ISBN: 978-1-4431-0710-5 Hardcover
ISBN: 978-1-4431-1973-3 Ebook
176 pages | Ages 9-12 | 5 ¼" x 7 5/8"

In the midst of the Irish famine, Johanna flees one disaster — only to land in another.

After a massive potato famine strikes Ireland, thirteen-year-old Johanna Leary flees to Canada with her family.

But typhus and other illnesses plague the "coffin ships," so named for the staggering number of immigrants who died enroute. One by one Johanna loses the members of her family — first her baby brother on the journey over, then her mother in the Grosse Isle fever sheds where sick passengers are quarantined when they reach the port of Québec, and her father soon after. Johanna has only her brother Michael left when she sets foot on Canadian soil.

When her brother is mistakenly told that she too has died, he sets off to find their uncle "somewhere in Canada," leaving Johanna to face a new life in a strange land... totally alone.

A Sea of Sorrows captures a dreadful time in history for those desperate, impoverished Irish families who hoped to make Canada their home. Johanna's incredible journey of survival is told with insight and sensitivity by master storyteller Norah McClintock.

Read an excerpt

From Johanna's diary:

August 12, 1847

Today I went to the emigrant sheds and worked side by side with the sisters. We did our best to give water and broth, when we had it, to the patients who are able to take them and, when we could, to move some of the worst-off patients onto clean bedding. But it was like trying to build a very long wall one small pebble at a time. I heard one gentleman tell another that there are more than fifteen hundred men, women and children in the sheds, and that some twenty or more die every day and must be disposed of.
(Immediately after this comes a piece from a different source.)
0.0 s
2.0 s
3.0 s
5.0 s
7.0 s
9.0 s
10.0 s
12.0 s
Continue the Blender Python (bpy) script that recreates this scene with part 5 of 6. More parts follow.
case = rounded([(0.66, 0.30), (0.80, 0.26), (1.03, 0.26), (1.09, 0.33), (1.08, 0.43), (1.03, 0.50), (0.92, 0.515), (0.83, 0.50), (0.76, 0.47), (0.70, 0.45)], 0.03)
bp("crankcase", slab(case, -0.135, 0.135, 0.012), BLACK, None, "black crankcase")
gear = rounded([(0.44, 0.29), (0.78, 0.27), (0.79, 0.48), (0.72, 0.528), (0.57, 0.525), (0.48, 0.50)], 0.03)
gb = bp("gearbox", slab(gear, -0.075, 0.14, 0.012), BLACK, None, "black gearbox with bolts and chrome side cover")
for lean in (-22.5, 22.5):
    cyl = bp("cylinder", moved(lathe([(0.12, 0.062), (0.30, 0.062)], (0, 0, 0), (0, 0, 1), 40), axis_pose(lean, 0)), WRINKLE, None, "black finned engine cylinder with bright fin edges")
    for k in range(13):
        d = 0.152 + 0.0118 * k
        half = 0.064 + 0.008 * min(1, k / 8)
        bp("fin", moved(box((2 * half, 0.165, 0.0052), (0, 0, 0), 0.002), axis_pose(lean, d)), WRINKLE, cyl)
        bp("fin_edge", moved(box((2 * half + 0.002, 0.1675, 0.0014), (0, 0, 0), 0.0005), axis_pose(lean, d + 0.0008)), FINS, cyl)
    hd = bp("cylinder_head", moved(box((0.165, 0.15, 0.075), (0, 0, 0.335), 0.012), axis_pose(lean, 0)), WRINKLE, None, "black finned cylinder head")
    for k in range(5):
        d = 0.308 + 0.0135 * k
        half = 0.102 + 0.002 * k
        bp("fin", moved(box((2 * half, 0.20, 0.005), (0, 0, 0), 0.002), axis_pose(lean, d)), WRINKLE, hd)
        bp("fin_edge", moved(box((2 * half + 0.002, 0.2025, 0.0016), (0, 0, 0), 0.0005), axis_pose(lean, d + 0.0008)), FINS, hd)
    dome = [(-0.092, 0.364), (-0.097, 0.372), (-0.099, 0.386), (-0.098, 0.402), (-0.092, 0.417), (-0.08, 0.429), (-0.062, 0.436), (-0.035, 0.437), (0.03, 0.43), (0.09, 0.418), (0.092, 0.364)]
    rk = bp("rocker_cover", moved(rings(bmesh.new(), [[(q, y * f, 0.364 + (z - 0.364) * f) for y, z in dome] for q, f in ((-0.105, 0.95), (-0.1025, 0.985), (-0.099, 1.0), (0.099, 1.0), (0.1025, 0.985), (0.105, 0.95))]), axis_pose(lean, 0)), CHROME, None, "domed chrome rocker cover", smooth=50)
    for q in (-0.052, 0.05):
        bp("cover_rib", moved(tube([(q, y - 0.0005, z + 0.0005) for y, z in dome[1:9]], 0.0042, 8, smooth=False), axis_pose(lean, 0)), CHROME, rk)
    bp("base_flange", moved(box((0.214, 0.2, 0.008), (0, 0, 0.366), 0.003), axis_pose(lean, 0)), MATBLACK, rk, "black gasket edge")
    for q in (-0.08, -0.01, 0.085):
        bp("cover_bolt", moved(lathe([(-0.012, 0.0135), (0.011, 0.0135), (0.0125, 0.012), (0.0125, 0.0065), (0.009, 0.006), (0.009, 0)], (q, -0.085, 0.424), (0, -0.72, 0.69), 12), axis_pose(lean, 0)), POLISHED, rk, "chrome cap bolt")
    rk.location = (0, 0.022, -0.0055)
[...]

The same gentleman said that he will be glad when the new sheds are completed at Windmill Point and the sick are moved there, so that the plague which is carrying off so many of the city’s “valuable citizens” may be checked and public confidence restored.

I did not understand what he meant by that, so I asked one of the sisters. She did not know either, but a doctor who overheard my question said that because of the sickness, business and travel about the city have suffered, and the city’s merchants, save the coffin makers, are complaining that something must be done or the city will be ruined. The doctor spoke with a tone of disdain. He added that there are some people in the city who would like to ship all the Irish back to their landlords and would do it in a trice if there were a way that would not cost them anything.